··· COLLECTED MATERIAL

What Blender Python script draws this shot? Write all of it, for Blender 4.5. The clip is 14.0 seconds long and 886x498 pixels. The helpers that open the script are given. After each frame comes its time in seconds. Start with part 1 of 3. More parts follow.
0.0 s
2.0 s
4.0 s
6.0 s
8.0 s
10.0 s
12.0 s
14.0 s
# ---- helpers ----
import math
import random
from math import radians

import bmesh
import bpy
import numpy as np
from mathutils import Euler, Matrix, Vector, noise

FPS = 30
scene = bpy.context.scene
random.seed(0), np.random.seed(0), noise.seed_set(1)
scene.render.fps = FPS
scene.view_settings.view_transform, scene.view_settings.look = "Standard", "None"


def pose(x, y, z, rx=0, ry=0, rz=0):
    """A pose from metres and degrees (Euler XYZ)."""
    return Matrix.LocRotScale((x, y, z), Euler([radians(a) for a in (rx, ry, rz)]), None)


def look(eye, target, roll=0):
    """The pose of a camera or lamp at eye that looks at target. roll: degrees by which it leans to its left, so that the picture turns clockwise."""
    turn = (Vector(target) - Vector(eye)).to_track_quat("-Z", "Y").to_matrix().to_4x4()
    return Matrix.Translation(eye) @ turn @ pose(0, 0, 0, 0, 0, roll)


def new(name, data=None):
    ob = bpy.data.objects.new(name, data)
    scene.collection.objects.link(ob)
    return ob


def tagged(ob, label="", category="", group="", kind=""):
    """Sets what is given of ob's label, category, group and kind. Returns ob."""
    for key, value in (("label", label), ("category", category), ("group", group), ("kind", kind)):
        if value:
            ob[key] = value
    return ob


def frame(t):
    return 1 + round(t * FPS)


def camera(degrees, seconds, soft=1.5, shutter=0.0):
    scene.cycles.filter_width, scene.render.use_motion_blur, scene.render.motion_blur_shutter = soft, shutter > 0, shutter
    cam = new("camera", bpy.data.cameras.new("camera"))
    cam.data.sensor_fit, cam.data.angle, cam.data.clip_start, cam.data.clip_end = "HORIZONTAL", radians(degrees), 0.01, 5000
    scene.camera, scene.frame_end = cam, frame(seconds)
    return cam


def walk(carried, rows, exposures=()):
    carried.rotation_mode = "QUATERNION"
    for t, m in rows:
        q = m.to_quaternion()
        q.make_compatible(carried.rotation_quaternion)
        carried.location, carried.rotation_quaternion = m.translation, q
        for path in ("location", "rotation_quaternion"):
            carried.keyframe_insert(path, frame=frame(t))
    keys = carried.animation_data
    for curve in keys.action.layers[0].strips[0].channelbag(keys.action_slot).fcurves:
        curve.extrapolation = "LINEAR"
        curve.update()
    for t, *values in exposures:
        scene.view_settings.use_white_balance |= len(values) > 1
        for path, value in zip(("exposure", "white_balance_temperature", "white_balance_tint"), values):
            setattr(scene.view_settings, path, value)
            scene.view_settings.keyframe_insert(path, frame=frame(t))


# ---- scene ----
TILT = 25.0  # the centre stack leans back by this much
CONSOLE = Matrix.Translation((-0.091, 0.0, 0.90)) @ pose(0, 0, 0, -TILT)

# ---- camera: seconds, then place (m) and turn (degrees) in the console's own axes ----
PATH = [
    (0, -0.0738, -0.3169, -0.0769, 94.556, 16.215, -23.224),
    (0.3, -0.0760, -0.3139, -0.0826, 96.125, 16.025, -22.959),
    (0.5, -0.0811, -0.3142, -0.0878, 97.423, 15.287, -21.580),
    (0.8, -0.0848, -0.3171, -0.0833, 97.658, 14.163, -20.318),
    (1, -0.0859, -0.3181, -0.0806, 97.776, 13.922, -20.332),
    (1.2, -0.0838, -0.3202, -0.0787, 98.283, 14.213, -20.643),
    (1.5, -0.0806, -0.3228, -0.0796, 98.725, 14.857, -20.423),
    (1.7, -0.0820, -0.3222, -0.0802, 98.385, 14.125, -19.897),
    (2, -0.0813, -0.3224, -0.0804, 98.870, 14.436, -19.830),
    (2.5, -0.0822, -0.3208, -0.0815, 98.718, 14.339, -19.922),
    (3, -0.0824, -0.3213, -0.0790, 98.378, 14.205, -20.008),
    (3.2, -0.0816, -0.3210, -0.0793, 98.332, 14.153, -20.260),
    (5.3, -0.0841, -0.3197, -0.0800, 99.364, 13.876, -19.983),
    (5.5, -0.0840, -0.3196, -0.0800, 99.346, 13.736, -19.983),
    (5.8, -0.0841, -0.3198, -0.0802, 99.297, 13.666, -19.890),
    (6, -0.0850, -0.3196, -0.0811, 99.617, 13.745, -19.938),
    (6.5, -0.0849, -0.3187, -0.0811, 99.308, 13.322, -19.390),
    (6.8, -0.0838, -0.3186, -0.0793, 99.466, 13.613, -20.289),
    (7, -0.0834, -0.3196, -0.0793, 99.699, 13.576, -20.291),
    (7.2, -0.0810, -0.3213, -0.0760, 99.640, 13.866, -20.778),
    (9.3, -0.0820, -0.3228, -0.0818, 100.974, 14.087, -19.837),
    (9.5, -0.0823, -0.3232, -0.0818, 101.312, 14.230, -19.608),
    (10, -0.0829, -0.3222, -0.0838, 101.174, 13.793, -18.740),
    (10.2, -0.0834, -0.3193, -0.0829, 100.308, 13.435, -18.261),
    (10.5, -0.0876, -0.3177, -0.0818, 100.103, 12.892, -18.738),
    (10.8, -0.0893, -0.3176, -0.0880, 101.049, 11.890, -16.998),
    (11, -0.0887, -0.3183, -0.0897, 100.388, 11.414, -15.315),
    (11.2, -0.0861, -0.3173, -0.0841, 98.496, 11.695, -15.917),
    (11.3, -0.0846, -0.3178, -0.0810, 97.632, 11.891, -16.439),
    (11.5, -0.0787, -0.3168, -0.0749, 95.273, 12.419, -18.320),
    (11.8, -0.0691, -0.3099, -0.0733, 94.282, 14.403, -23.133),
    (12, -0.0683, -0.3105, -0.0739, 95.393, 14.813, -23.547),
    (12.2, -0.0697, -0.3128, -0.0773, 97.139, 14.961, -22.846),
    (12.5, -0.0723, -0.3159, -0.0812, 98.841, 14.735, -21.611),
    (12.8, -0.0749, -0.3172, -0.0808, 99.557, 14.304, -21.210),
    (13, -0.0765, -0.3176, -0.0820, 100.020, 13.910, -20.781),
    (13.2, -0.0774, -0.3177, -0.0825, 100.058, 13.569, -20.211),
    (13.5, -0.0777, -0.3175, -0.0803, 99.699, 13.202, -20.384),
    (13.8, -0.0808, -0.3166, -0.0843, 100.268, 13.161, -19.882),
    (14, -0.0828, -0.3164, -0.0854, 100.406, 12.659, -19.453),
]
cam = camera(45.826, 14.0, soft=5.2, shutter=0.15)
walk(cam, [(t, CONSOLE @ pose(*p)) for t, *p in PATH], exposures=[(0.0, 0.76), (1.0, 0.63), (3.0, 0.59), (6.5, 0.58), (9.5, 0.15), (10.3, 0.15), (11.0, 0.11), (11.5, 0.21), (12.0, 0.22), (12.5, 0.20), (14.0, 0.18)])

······

=== WHAT THE TASK ASKS ===
Gather each line of the listing that holds the string "exposures".

=== WORKED ANSWER ===
def walk(carried, rows, exposures=()):
    for t, *values in exposures:
walk(cam, [(t, CONSOLE @ pose(*p)) for t, *p in PATH], exposures=[(0.0, 0.76), (1.0, 0.63), (3.0, 0.59), (6.5, 0.58), (9.5, 0.15), (10.3, 0.15), (11.0, 0.11), (11.5, 0.21), (12.0, 0.22), (12.5, 0.20), (14.0, 0.18)])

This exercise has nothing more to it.